Tips to Combat Inflation and Rising Interest Rates’ Impact on Your Finances

Tips to Combat Inflation and Rising Interest Rates’ Impact on Your Finances
Topics BudgetingSaving

It’s no secret that inflation and rising interest rates have impacted many consumers’ financial security over the past year.

A survey from WSFS Bank found that 34% of regional respondents were not confident they could afford rising costs of living, leading many to change their saving and spending habits.

Nearly two-thirds (61%) in the region said they are cutting back on non-essential spending, 42% are delaying a large purchase like a home, car or furniture, and 33% are tapping into their savings to help pay for everyday items.

Changing spending routines can be challenging, but there are small things you can do to reduce spending.
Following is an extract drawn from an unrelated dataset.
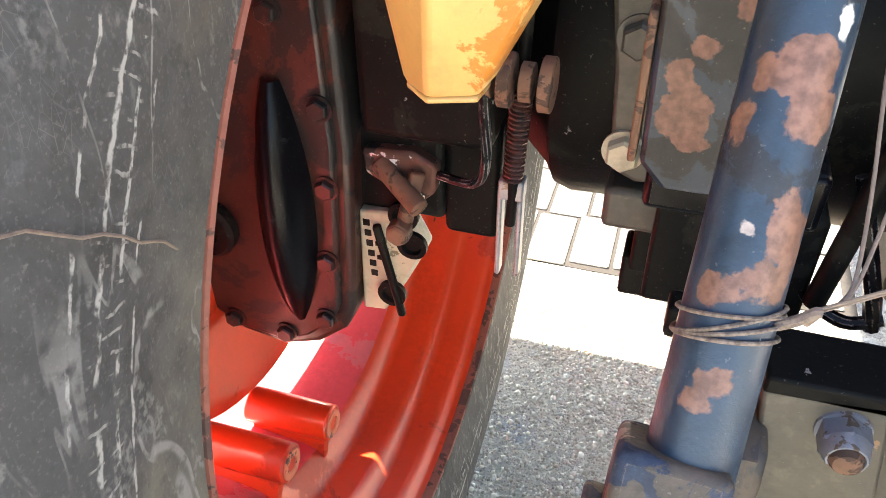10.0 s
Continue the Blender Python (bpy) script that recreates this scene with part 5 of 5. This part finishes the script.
# ---- top link pin and twine ----
pin = thing("top_link_pin", (-0.03, -0.05, 1.11), "bare steel top link pin with ring and washers", "pin")
bm = bmesh.new()
lathe(bm, (-0.078, -0.06, 1.096), (1, 0, 0), [(0, 0.0), (0, 0.012), (0.03, 0.012), (0.03, 0.010), (0.10, 0.010), (0.105, 0.014), (0.118, 0.014), (0.124, 0.009), (0.124, 0.0)], 24)
part("shaft", bm, PIN_STEEL, pin)
for x, r in ((-0.055, 0.024), (0.0, 0.024)):
    bm = bmesh.new()
    cyl(bm, (x, -0.06, 1.096), (x + 0.008, -0.06, 1.096), r, n=24)
    part("washer", bm, STEEL, pin, bevel=0.0015)
bm = bmesh.new()
sweep(bm, [Vector((-0.071 + 0.013 * math.cos(a), -0.074, 1.085 + 0.019 * math.sin(a))) for a in (2 * math.pi * k / 20 for k in range(21))], 0.0025, 8)
part("ring", bm, STEEL, pin, "wire ring")


def wrap(bm, top, low, up, r):
    """Three slanting turns of twine round a lift rod, up metres above its fork."""
    top, low = Vector(top), Vector(low)
    d = (low - top).normalized()
    u = Vector((1, 0, 0))
    u = (u - d * u.dot(d)).normalized()
    v = d.cross(u)
    for k in range(4):
        c = top + u * 0.008 - d * (up + 0.0042 * k)
        slant = 0.004 + 0.004 * (k % 3)
        sweep(bm, [c + u * (r * math.cos(a)) + v * (r * math.sin(a)) - d * (slant * math.cos(a)) for a in (2 * math.pi * q / 28 for q in range(29))], 0.0012, 7)


twine = thing("twine", (-0.31, -0.09, 0.975), "grey plastic twine tied round the rods and the top link pin", "twine")
bm = bmesh.new()
A, B = Vector((-0.298, -0.100, 0.955)), Vector((-0.080, -0.072, 1.098))
for o in (0.0, 0.0018):
    sweep(bm, smooth_path([A + Vector((0, 0, o)), A.lerp(B, 0.5) + Vector((0, 0, -0.004 + o)), B + Vector((0, 0, o))], 10), 0.0009, 7)
part("strand", bm, TWINE, twine)
bm = bmesh.new()
wrap(bm, (-0.348, -0.137, 0.866), (-0.360, -0.250, 0.684), 0.075, 0.0258)
sweep(bm, smooth_path([(-0.314, -0.102, 0.944), (-0.305, -0.102, 0.950), (-0.298, -0.101, 0.956), (-0.302, -0.100, 0.948)]), 0.0030, 8)
part("binding", bm, TWINE, twine, "twine wound round the rod and knotted")
bm = bmesh.new()
sweep(bm, smooth_path([(-0.290, -0.098, 0.960), (-0.283, -0.085, 0.967), (-0.281, -0.051, 0.998), (-0.282, -0.005, 1.042), (-0.279, 0.008, 1.055), (-0.273, 0.012, 1.058), (-0.265, 0.002, 1.048), (-0.267, -0.034, 1.014), (-0.279, -0.079, 0.971), (-0.288, -0.098, 0.962)]), 0.0011, 7)
part("loop", bm, TWINE, twine, "hanging loop of twine")
bm = bmesh.new()
C, D = Vector((0.035, -0.07, 1.10)), Vector((0.338, -0.083, 0.946))
for o in (0.0, 0.0028):
    sweep(bm, smooth_path([C + Vector((0, 0, o)), C.lerp(D, 0.5) + Vector((0, 0, -0.004 + o)), D + Vector((0, 0, o))], 10), 0.0012, 7)
part("strand", bm, TWINE, twine)

bm = bmesh.new()
wrap(bm, (0.379, -0.111, 0.881), (0.416, -0.231, 0.731), 0.085, 0.030)
sweep(bm, smooth_path([(0.338, -0.083, 0.946), (0.345, -0.090, 0.962), (0.352, -0.095, 0.970), (0.360, -0.096, 0.955), (0.356, -0.098, 0.925), (0.350, -0.098, 0.905)]), 0.0012, 7)
part("binding", bm, TWINE, twine, "twine wound round the second rod")

# ---- small parts between the casting and the axle ----
bm = bmesh.new()
sweep(bm, smooth_path([(0.085, 0.055, 1.03), (0.118, 0.06, 0.98), (0.147, 0.065, 0.945), (0.172, 0.07, 0.912), (0.176, 0.075, 0.86), (0.172, 0.08, 0.80)]), 0.011, 12)
part("bent_strut", bm, OLIVE, tractor, "dusty olive bent strut")
bm = bmesh.new()
slab(bm, [(0.158, 0.944), (0.194, 0.954), (0.196, 0.938), (0.188, 0.922), (0.176, 0.924)], xz(0.088), 0.004)
tag = part("warning_tag", bm, YELLOW, tractor, "small yellow triangular warning tag", bevel=0.001)
bm = bmesh.new()
box(bm, (0.181, 0.0872, 0.938), (0.012, 0.001, 0.003), Matrix.Rotation(-0.3, 4, "Y"))
part("marking", bm, BLACK_CLEAN, tag)
bm = bmesh.new()
slab(bm, [(0.212, 0.848), (0.300, 0.848), (0.312, 0.836), (0.308, 0.818), (0.296, 0.813), (0.212, 0.813)], xz(0.142), 0.02)
part("side_plate", bm, BROWN_CAST, tractor, "brown rounded side plate", bevel=0.004)
bm = bmesh.new()
slab(bm, [(0.210, 0.93), (0.226, 0.93), (0.218, 0.795), (0.198, 0.795)], xz(0.128), 0.012)
part("side_strap", bm, BROWN_CAST, tractor, "brown upright strap", bevel=0.002)
for x, z in ((0.232, 0.866), (0.262, 0.872)):
    bm = bmesh.new()
    lathe(bm, (x, 0.145, z), (0, -1, 0), [(0, 0.018), (0.016, 0.018), (0.020, 0.013), (0.020, 0.005), (0.014, 0.004), (0.014, 0.0)], 20)
    part("plug", bm, DARK_CAST, tractor, "dark round plug")
bm = bmesh.new()
box(bm, (0.265, 0.17, 0.786), (0.085, 0.06, 0.035))
part("valve_block", bm, BLACK_CLEAN, tractor, "black block under the side plate", bevel=0.004)
# hanging rods and hoses on the other side
bm = bmesh.new()
cyl(bm, (-0.215, 0.10, 1.10), (-0.243, 0.12, 0.79), 0.009, n=14)
part("hanging_tube", bm, DARK_CAST, tractor, "black hanging tube")
bm = bmesh.new()
cyl(bm, (-0.200, 0.05, 1.12), (-0.208, 0.06, 0.99), 0.008, n=14)
part("hanging_tube", bm, DARK_CAST, tractor)
bm = bmesh.new()
sweep(bm, smooth_path([(-0.235, 0.14, 0.90), (-0.222, 0.13, 0.86), (-0.205, 0.12, 0.81), (-0.196, 0.12, 0.775)]), 0.007, 8)
part("hose", bm, BLACK_CLEAN, tractor)
bm = bmesh.new()
sweep(bm, smooth_path([(-0.262, 0.14, 0.80), (-0.24, 0.13, 0.782), (-0.215, 0.12, 0.776), (-0.19, 0.12, 0.786)]), 0.006, 8)
part("hose", bm, BLACK_CLEAN, tractor)
bm = bmesh.new()
slab(bm, [(-0.192, 0.93), (-0.178, 0.93), (-0.150, 0.77), (-0.168, 0.765)], xz(0.10), 0.015)
part("side_strap", bm, BROWN_CAST, tractor, bevel=0.002)
bm = bmesh.new()
box(bm, (-0.325, 0.16, 0.885), (0.13, 0.10, 0.05))
part("cross_block", bm, BLACK_CLEAN, tractor, "black block between the axle and the casting", bevel=0.006)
Digital tools like online and mobile banking can make it easy to see what you are spending and where in real time to adjust as needed.

Here are tips to help combat the impact of inflation and rising interest rates on your finances.

Saving for a Rainy Day with Fixed Returns
Building an emergency fund (52%) was the top goal among regional survey respondents.

While rising interest rates have resulted in borrowing costs increasing, there is a key tradeoff: the opportunity to earn money on your savings. After years of low interest rates, savings tools like certificates of deposits (CDs) are making a comeback.

CDs can come with terms ranging from a few months to years, and you’ll get a fixed rate of return based on the rate your bank offers and the length of the CD’s term.

With a CD, you won’t have access to your funds until the term expires, so it is important to use them in instances where you can leave the money and watch it grow for the term.

Grow Your Savings with Access to Your Cash
If you’re looking to build your savings but need access to your cash, money markets and high-yield money markets are two other savings vehicles that offer higher interest rates than traditional savings accounts and allow you to deposit and withdrawal your money.

If you are saving for a longer-term goal such as a house, consider not linking your savings accounts to your debit card to create a bit of separation between your account used for regular purchases and your savings.

The minimum balance required to avoid fees with high-yield money markets is typically higher than with a regular money market. If you’ve built a larger nest egg, a high-yield money market may make more sense for you, but for those with less saved, a standard money market can still provide an opportunity to earn more than a traditional savings account.

Maximize Your Coverage
FDIC coverage and limits have also been top-of-mind for many consumers lately, so it is important to know what is covered and how to maximize your accounts’ coverage. Accounts that are FDIC-insured include checking, savings, money markets, certificates of deposit (CDs), and some other accounts.

The FDIC’s Electronic Deposit Insurance Estimator (EDIE) calculator enables you to enter your deposit account information at any insured bank and generate a report showing what funds are insured and what funds are uninsured, if any.

Each consumer’s financial situation is unique, so it is important to do your research, and don’t be afraid to seek advice, as your banker’s job is to help you navigate the financial aspects of your life. Speaking with your local banker for a financial checkup can be a great way to help decide which accounts work for you and what your FDIC coverage is to help set you on a path toward achieving your goals.